We’ve got great local dog culture and many restaurants advertise their outdoor dining areas as dog friendly, but they’re still not allowed everywhere.

Also, just generally crowded areas can be a problem because your dog is shorter than people.

Years ago my parents had our dog out on a daytrip and we stopped at the Byward Market. There are no restrictions on animals since it’s basically stalls along the sidewalk, but it’s a major tourist place in the city and it was very crowded that day. Byron’s happily walking along until the crowd parts and he’s suddenly face to face with another dog. No violence, lots of loud posturing, embarrassed Dad and a vow that if we’re stopping for veggies on the way home next time, someone’s waiting beside the car with the dog.

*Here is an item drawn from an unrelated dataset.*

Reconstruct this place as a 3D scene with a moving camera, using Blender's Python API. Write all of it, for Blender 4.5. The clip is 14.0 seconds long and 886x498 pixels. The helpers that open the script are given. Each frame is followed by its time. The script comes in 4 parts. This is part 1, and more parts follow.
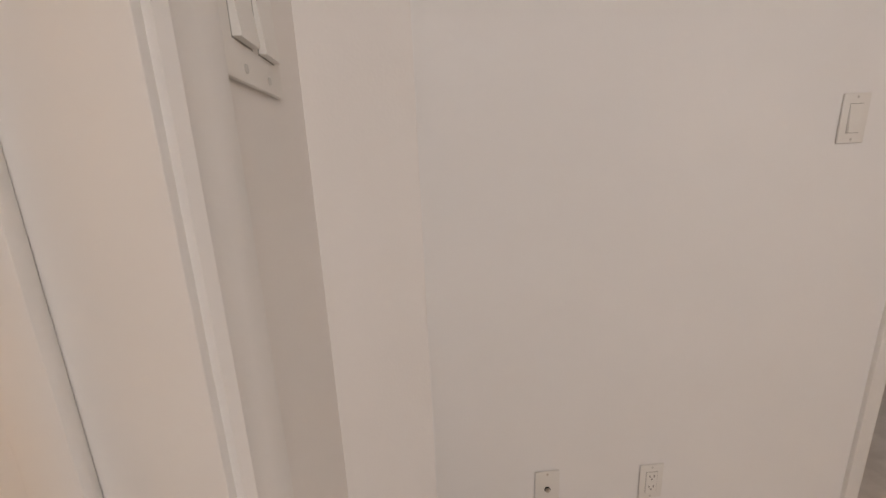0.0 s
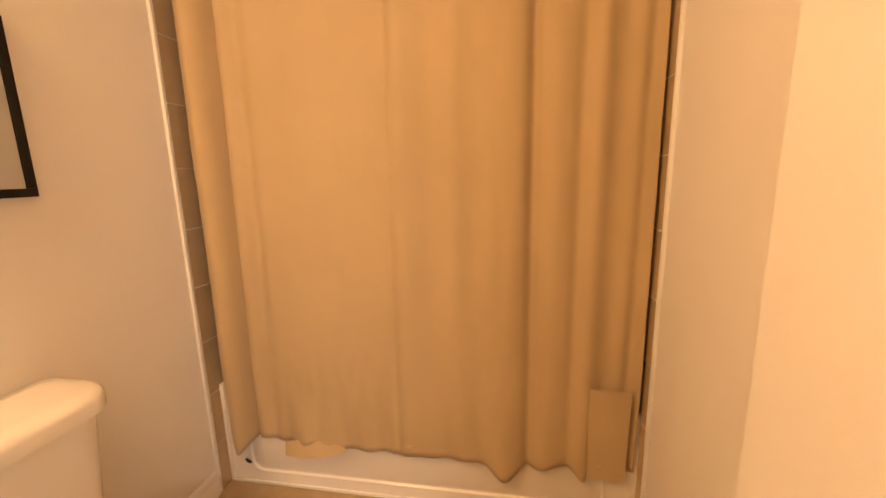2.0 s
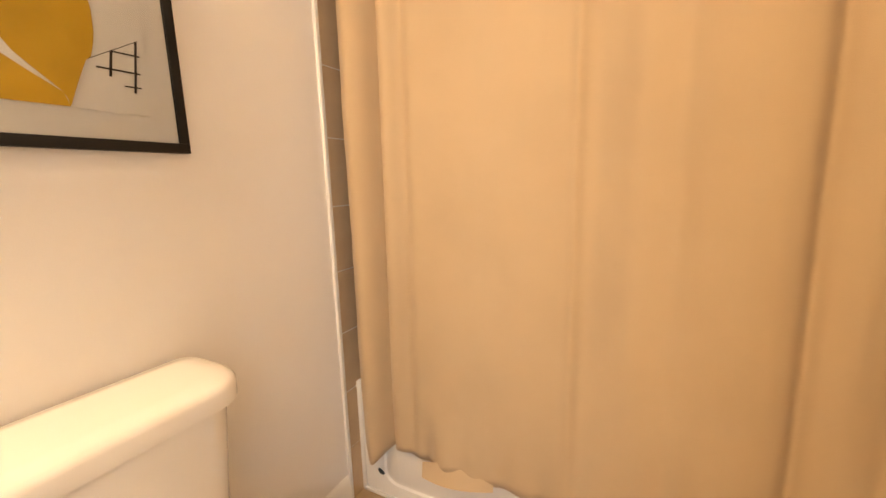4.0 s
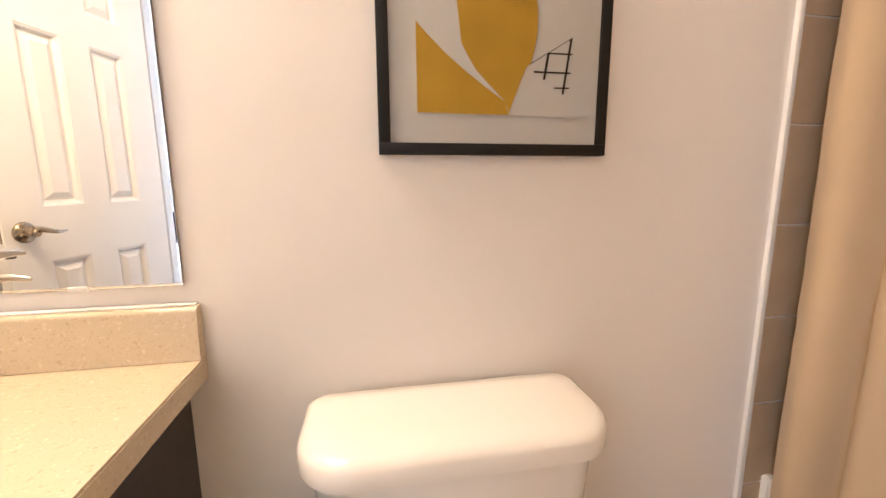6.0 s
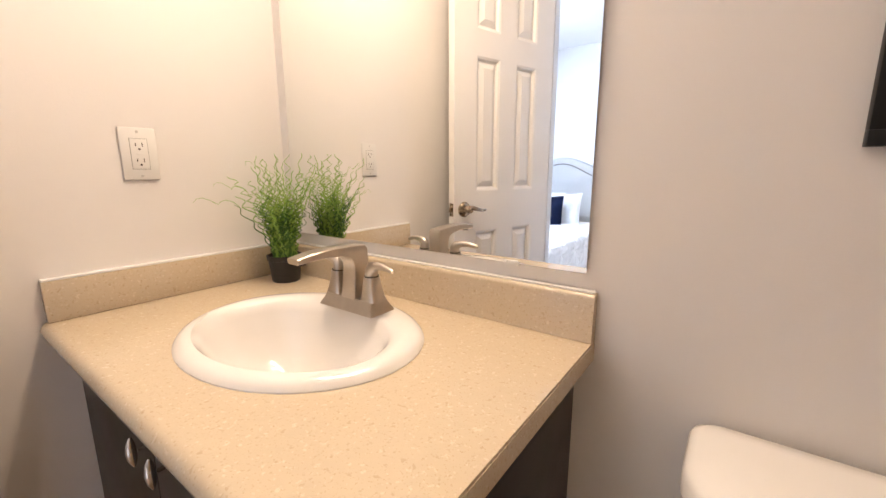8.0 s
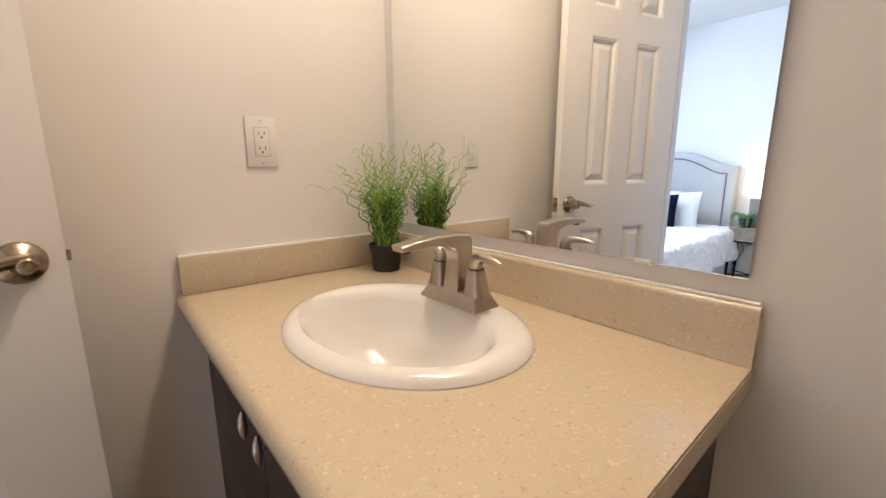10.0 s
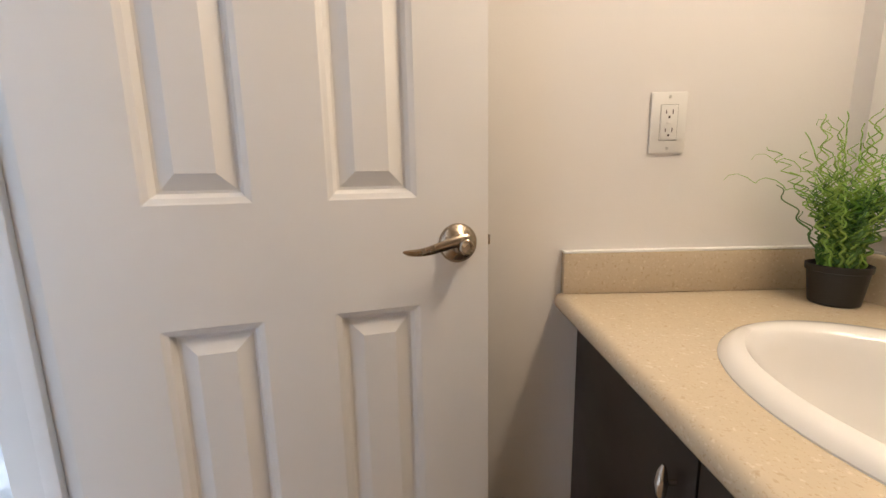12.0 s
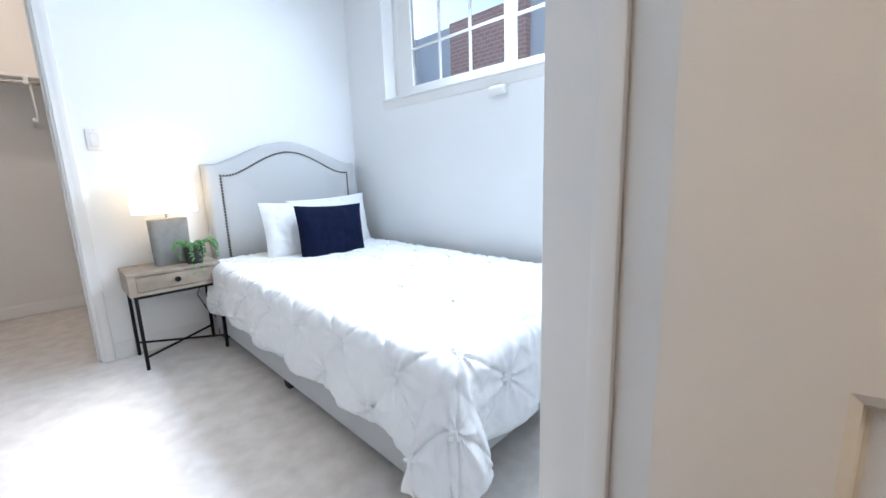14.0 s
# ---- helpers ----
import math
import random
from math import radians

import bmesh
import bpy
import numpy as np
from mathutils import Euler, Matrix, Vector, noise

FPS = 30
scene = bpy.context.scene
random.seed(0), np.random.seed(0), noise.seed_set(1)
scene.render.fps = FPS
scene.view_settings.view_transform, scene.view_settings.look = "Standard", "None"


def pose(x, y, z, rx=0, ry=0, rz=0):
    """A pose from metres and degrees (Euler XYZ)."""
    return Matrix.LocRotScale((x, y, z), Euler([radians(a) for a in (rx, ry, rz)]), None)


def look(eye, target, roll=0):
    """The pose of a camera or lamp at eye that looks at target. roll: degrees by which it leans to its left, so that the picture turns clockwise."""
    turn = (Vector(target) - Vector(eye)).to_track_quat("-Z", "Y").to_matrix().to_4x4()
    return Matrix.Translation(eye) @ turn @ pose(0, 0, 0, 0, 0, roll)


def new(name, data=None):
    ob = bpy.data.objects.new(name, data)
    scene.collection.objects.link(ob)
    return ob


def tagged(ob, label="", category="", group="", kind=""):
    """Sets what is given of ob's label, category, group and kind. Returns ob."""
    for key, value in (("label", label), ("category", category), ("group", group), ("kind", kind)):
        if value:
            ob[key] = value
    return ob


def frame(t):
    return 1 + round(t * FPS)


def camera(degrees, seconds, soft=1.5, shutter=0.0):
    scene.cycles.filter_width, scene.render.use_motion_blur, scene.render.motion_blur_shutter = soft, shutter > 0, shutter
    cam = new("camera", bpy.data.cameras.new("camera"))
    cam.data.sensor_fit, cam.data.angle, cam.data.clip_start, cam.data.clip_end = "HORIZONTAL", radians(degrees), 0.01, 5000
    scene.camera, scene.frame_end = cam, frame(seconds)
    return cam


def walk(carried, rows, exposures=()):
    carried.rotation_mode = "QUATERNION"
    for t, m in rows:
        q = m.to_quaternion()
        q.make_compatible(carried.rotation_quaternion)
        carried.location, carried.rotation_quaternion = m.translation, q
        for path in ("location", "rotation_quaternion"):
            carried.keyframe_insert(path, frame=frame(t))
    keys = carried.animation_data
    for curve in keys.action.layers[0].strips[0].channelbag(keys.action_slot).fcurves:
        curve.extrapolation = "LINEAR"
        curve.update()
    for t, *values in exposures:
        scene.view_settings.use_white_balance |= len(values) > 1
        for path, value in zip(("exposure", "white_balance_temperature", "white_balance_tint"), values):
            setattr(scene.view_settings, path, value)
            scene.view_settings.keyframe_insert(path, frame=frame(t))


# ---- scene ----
cam = camera(95.7, 14.0)
PATH = [
    (0, (-0.079, -0.550, 1.257), (1.855, -0.718, 0.786), -2.4),
    (0.5, (-0.046, -0.360, 1.199), (1.905, -0.461, 0.772), -2.4),
    (1, (0.026, -0.237, 1.161), (1.986, -0.138, 0.774), -1.3),
    (1.5, (0.068, -0.125, 1.154), (2.016, 0.091, 0.760), -1.4),
    (2, (0.112, -0.045, 1.139), (2.047, 0.286, 0.758), -1.3),
    (4.5, (0.397, 0.203, 1.029), (1.958, 1.412, 0.711), -1.6),
    (5, (0.429, 0.250, 1.039), (1.671, 1.785, 0.722), -0.9),
    (5.5, (0.437, 0.289, 1.066), (1.253, 2.076, 0.692), -0.1),
    (6, (0.433, 0.320, 1.060), (0.788, 2.260, 0.730), -0.3),
    (6.5, (0.418, 0.325, 1.071), (0.257, 2.287, 0.721), 0.2),
    (7, (0.383, 0.319, 1.078), (-0.217, 2.191, 0.711), 0.1),
    (7.5, (0.355, 0.311, 1.079), (-0.605, 2.024, 0.701), -0.0),
    (8, (0.341, 0.305, 1.078), (-0.822, 1.886, 0.695), -0.2),
    (10.5, (0.235, 0.332, 1.046), (-1.377, 1.451, 0.658), -0.3),
    (11, (0.188, 0.315, 1.042), (-1.584, 1.157, 0.654), -0.5),
    (11.5, (0.126, 0.272, 1.038), (-1.781, 0.731, 0.648), -0.7),
    (12, (0.049, 0.196, 1.019), (-1.920, 0.220, 0.674), -1.1),
    (12.5, (-0.021, 0.075, 1.018), (-1.933, -0.381, 0.648), -0.8),
    (13, (-0.070, -0.054, 1.008), (-1.830, -0.924, 0.622), -1.4),
    (13.5, (-0.097, -0.160, 0.987), (-1.667, -1.337, 0.600), -1.9),
    (14, (-0.106, -0.217, 0.977), (-1.486, -1.616, 0.603), -2.0),
]
walk(cam, [(t, look(eye, target, roll)) for t, eye, target, roll in PATH],
     exposures=[(0.0, -0.60, 9000, 26), (0.5, -0.78, 11300, 36), (0.7, -0.5, 11800, 38), (1.0, 0.48, 12500, 38), (1.5, 1.08, 12500, 38), (2.2, 1.54, 11600, 27),
                (4.3, 1.88, 7100, 16), (5.0, 1.80, 6700, 16), (6.0, 1.75, 6000, 18), (7.0, 1.45, 5800, 19), (8.2, 1.1, 5800, 18), (10.3, 0.70, 5700, 15),
                (11.5, 0.72, 5700, 14), (12.5, 1.0, 5500, 11), (13.2, 0.82, 5600, 11), (14.0, 0.66, 5800, 10)])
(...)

Another reason Byron didn’t like the Market was because he wasn’t fond of horses. Never showed up with people, but the dog had a dominant streak with other animals and really didn’t like something standing over him on four feet.

Argh – horses and dogs! I can’t imagine I will ever forget the terror of being mid-canter whilst out on a hack, and someone’s dog running UNDERNEATH the horse. The barbed wire fence and I were very nearly introduced to each other, but thankfully we were “okay”.

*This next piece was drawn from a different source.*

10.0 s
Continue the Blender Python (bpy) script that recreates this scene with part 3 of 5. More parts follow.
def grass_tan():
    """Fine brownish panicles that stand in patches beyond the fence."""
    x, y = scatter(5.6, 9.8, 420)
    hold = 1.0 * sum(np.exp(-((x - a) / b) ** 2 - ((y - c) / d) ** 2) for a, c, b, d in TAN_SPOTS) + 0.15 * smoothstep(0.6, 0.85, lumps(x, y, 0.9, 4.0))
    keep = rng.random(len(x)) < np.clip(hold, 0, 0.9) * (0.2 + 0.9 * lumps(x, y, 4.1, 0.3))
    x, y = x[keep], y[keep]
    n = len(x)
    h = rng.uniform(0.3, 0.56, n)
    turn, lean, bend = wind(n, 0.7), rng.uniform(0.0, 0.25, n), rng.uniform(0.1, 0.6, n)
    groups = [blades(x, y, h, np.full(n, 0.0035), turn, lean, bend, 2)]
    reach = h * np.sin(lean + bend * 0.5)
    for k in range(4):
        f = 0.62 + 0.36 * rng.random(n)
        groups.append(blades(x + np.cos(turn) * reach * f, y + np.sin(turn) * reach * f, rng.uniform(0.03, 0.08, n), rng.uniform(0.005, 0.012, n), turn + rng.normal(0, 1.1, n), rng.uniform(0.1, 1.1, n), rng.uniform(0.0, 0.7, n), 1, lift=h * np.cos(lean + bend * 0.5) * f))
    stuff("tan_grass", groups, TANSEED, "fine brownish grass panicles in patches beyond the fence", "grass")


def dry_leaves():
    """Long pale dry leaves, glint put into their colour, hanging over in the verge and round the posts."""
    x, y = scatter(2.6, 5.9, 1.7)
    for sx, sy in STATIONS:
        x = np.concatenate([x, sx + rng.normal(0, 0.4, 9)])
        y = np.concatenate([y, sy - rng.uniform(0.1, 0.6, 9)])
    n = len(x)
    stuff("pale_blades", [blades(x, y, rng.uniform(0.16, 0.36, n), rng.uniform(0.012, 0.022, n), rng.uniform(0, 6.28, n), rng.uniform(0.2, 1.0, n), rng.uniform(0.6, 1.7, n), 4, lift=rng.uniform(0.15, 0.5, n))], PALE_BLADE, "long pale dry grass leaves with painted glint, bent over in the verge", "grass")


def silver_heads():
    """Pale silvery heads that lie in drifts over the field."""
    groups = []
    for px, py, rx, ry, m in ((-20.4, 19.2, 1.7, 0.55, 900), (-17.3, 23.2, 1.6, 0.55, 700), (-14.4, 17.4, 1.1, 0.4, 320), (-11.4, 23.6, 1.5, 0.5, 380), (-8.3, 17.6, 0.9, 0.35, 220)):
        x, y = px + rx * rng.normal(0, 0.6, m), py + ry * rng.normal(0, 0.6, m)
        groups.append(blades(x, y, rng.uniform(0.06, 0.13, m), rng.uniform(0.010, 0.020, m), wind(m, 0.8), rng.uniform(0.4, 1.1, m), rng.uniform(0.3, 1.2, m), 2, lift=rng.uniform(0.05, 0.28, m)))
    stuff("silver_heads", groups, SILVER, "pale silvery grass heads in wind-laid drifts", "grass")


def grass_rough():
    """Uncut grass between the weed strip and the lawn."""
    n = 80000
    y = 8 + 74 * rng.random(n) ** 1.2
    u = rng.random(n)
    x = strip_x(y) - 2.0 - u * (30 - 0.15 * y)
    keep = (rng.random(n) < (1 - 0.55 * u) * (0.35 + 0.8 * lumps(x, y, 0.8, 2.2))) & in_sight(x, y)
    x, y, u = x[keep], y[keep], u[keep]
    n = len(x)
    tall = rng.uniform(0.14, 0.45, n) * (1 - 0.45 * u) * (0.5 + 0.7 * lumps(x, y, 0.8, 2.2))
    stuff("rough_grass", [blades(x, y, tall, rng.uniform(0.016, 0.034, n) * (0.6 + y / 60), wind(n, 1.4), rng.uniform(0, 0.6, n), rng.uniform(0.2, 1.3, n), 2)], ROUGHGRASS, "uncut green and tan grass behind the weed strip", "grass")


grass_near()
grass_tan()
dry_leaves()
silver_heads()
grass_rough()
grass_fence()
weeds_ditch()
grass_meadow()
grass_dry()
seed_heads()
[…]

WOOHOO! Love this article. (And I am in love with Cricket’s begging ways now.) I am one of those people who takes her dog everywhere she can, and this ticks me off sometimes too. I saw somebody running with his dog off lead a few weeks ago, and was really impressed by the way that every time the dog started to wander he would come right back. Until I realized that what was in the owner’s hand was not a cell phone but the button for the dog’s shock collar. Boyfriend had to walk me away to keep from blowing a gasket. If you know your dog can’t be off lead, inconvenience yourself enough to hold a damn leash, or get a hands free leash. BRB, have to go seethe in memory for a minute.